**Requirements**:
Reproduce the data below in full and exclude every picture.

**Given information**:
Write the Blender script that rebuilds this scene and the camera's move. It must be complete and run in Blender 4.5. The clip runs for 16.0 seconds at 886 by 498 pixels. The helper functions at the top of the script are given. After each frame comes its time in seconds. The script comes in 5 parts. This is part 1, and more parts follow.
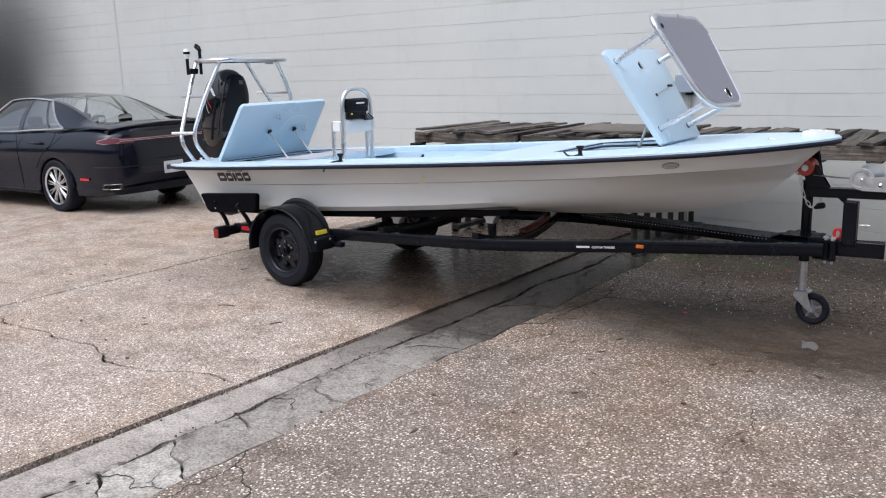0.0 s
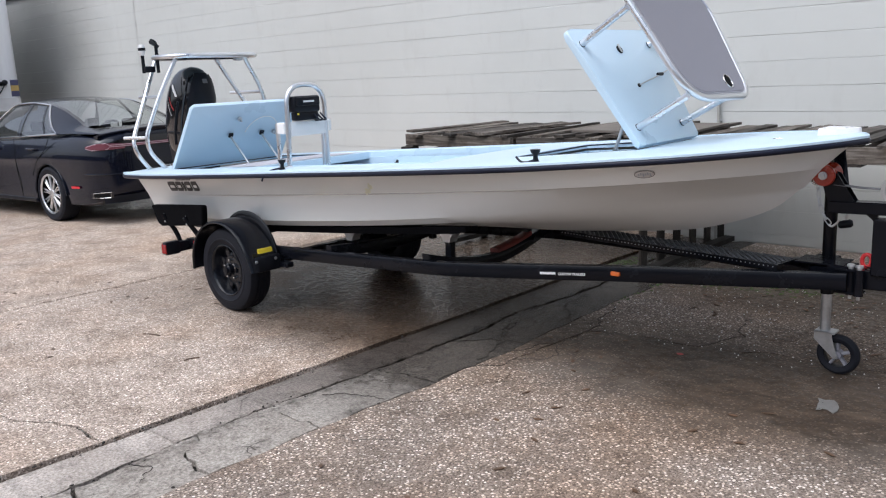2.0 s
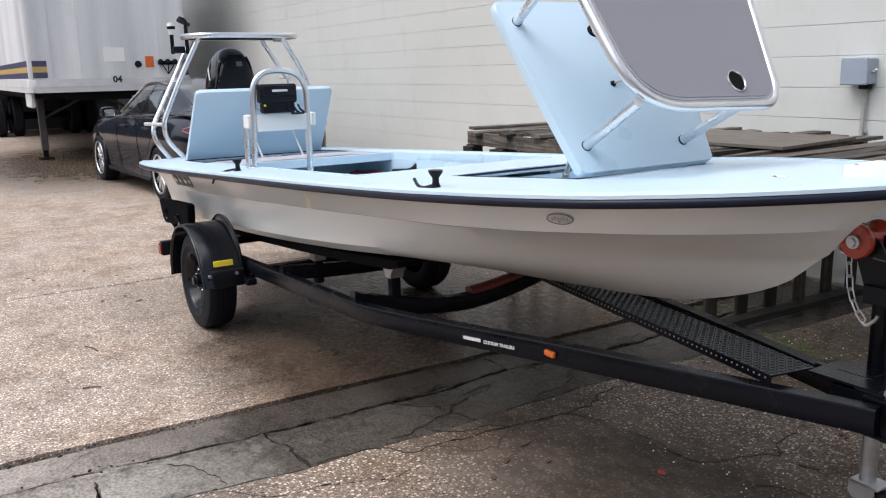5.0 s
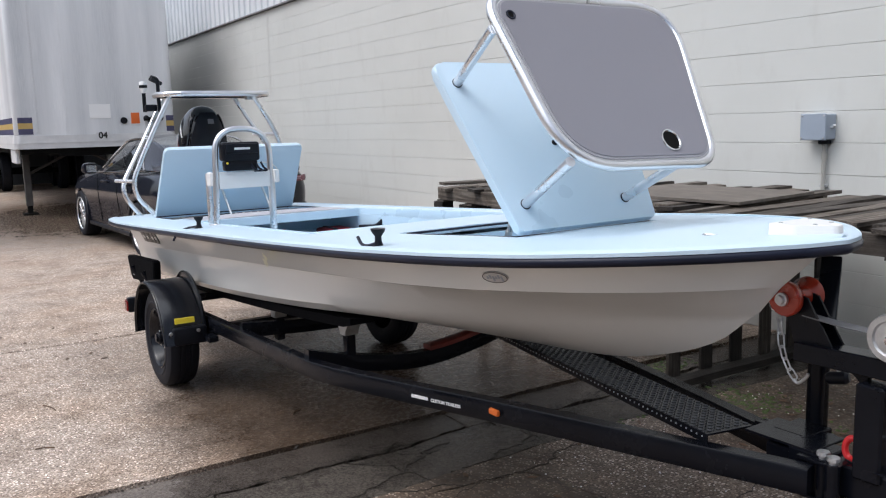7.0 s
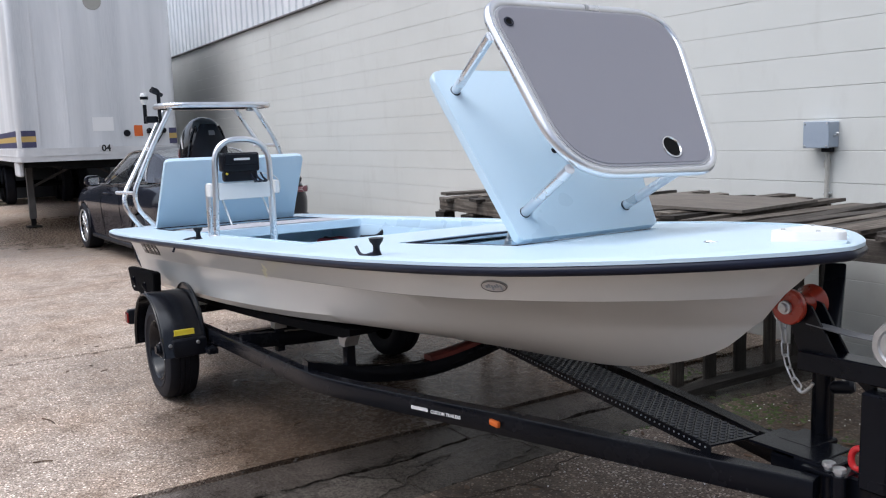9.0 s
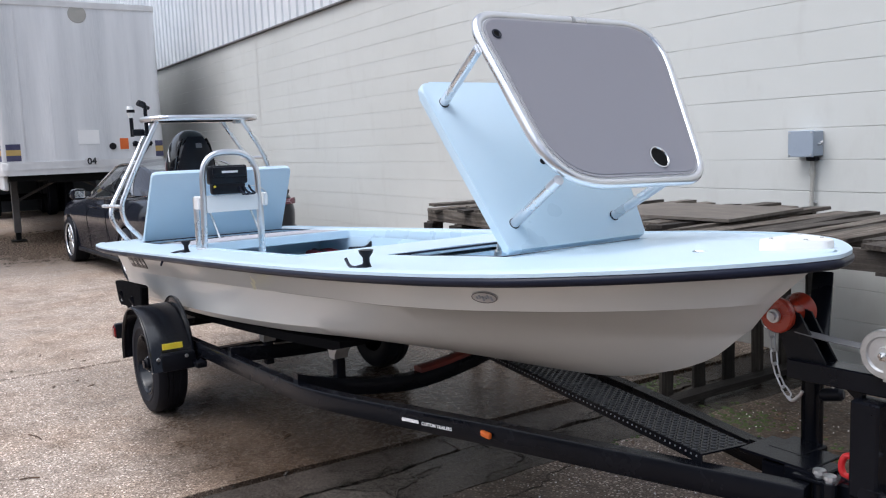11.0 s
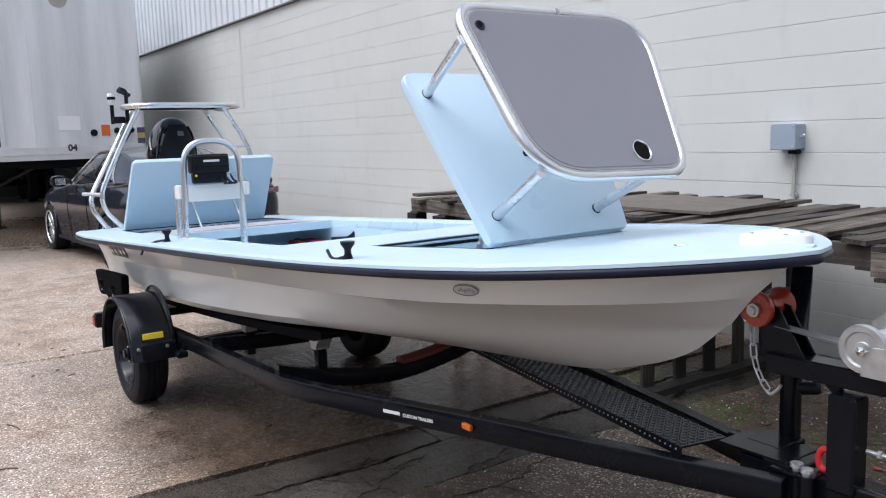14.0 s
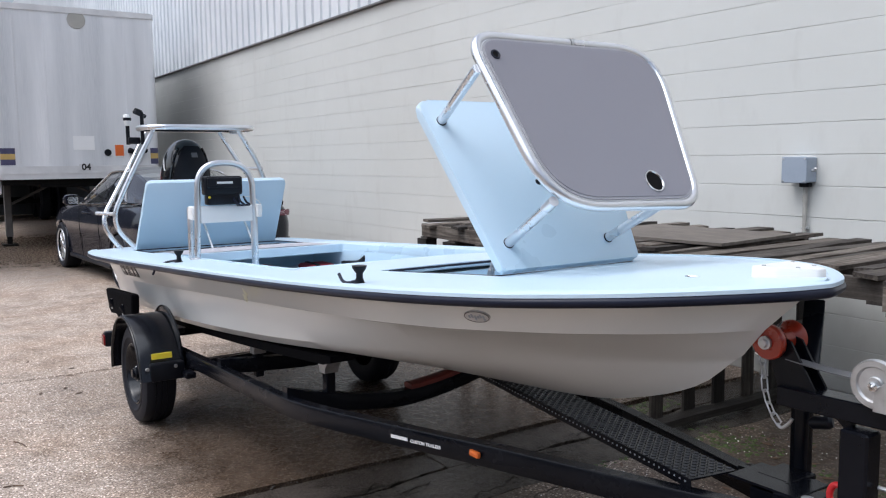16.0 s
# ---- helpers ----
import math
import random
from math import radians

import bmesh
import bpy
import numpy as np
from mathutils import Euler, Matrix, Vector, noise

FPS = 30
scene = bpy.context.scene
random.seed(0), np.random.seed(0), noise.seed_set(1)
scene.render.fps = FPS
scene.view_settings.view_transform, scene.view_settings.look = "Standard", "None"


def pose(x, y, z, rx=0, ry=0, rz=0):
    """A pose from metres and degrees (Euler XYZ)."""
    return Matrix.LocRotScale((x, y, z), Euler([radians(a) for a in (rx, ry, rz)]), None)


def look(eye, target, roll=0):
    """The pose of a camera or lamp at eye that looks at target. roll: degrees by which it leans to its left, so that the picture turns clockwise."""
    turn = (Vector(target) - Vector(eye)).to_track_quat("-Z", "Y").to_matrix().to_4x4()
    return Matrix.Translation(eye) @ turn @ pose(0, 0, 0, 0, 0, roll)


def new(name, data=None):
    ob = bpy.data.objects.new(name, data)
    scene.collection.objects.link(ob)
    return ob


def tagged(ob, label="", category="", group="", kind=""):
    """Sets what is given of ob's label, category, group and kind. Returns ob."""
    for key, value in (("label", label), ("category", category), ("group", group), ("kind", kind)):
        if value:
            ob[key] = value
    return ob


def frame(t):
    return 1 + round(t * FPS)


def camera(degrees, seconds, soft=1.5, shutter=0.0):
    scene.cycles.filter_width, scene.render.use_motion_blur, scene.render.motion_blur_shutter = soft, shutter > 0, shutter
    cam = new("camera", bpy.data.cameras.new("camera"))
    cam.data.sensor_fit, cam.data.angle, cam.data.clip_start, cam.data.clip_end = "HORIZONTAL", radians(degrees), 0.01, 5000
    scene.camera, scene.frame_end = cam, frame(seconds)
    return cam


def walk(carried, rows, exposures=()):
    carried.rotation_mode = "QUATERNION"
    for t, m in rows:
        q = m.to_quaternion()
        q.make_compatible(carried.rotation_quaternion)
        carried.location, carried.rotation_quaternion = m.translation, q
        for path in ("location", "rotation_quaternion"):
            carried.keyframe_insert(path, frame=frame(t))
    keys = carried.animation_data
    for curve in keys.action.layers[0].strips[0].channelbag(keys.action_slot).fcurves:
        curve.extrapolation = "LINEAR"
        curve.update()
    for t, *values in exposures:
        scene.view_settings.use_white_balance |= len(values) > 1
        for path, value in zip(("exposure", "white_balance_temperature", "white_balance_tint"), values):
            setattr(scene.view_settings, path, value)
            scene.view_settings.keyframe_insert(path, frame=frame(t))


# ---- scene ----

**Response**:
Write the Blender script that rebuilds this scene and the camera's move. It must be complete and run in Blender 4.5. The clip runs for 16.0 seconds at 886 by 498 pixels. The helper functions at the top of the script are given. After each frame comes its time in seconds. The script comes in 5 parts. This is part 1, and more parts follow.
0.0 s
2.0 s
5.0 s
7.0 s
9.0 s
11.0 s
14.0 s
16.0 s
# ---- helpers ----
import math
import random
from math import radians

import bmesh
import bpy
import numpy as np
from mathutils import Euler, Matrix, Vector, noise

FPS = 30
scene = bpy.context.scene
random.seed(0), np.random.seed(0), noise.seed_set(1)
scene.render.fps = FPS
scene.view_settings.view_transform, scene.view_settings.look = "Standard", "None"


def pose(x, y, z, rx=0, ry=0, rz=0):
    """A pose from metres and degrees (Euler XYZ)."""
    return Matrix.LocRotScale((x, y, z), Euler([radians(a) for a in (rx, ry, rz)]), None)


def look(eye, target, roll=0):
    """The pose of a camera or lamp at eye that looks at target. roll: degrees by which it leans to its left, so that the picture turns clockwise."""
    turn = (Vector(target) - Vector(eye)).to_track_quat("-Z", "Y").to_matrix().to_4x4()
    return Matrix.Translation(eye) @ turn @ pose(0, 0, 0, 0, 0, roll)


def new(name, data=None):
    ob = bpy.data.objects.new(name, data)
    scene.collection.objects.link(ob)
    return ob


def tagged(ob, label="", category="", group="", kind=""):
    """Sets what is given of ob's label, category, group and kind. Returns ob."""
    for key, value in (("label", label), ("category", category), ("group", group), ("kind", kind)):
        if value:
            ob[key] = value
    return ob


def frame(t):
    return 1 + round(t * FPS)


def camera(degrees, seconds, soft=1.5, shutter=0.0):
    scene.cycles.filter_width, scene.render.use_motion_blur, scene.render.motion_blur_shutter = soft, shutter > 0, shutter
    cam = new("camera", bpy.data.cameras.new("camera"))
    cam.data.sensor_fit, cam.data.angle, cam.data.clip_start, cam.data.clip_end = "HORIZONTAL", radians(degrees), 0.01, 5000
    scene.camera, scene.frame_end = cam, frame(seconds)
    return cam


def walk(carried, rows, exposures=()):
    carried.rotation_mode = "QUATERNION"
    for t, m in rows:
        q = m.to_quaternion()
        q.make_compatible(carried.rotation_quaternion)
        carried.location, carried.rotation_quaternion = m.translation, q
        for path in ("location", "rotation_quaternion"):
            carried.keyframe_insert(path, frame=frame(t))
    keys = carried.animation_data
    for curve in keys.action.layers[0].strips[0].channelbag(keys.action_slot).fcurves:
        curve.extrapolation = "LINEAR"
        curve.update()
    for t, *values in exposures:
        scene.view_settings.use_white_balance |= len(values) > 1
        for path, value in zip(("exposure", "white_balance_temperature", "white_balance_tint"), values):
            setattr(scene.view_settings, path, value)
            scene.view_settings.keyframe_insert(path, frame=frame(t))


# ---- scene ----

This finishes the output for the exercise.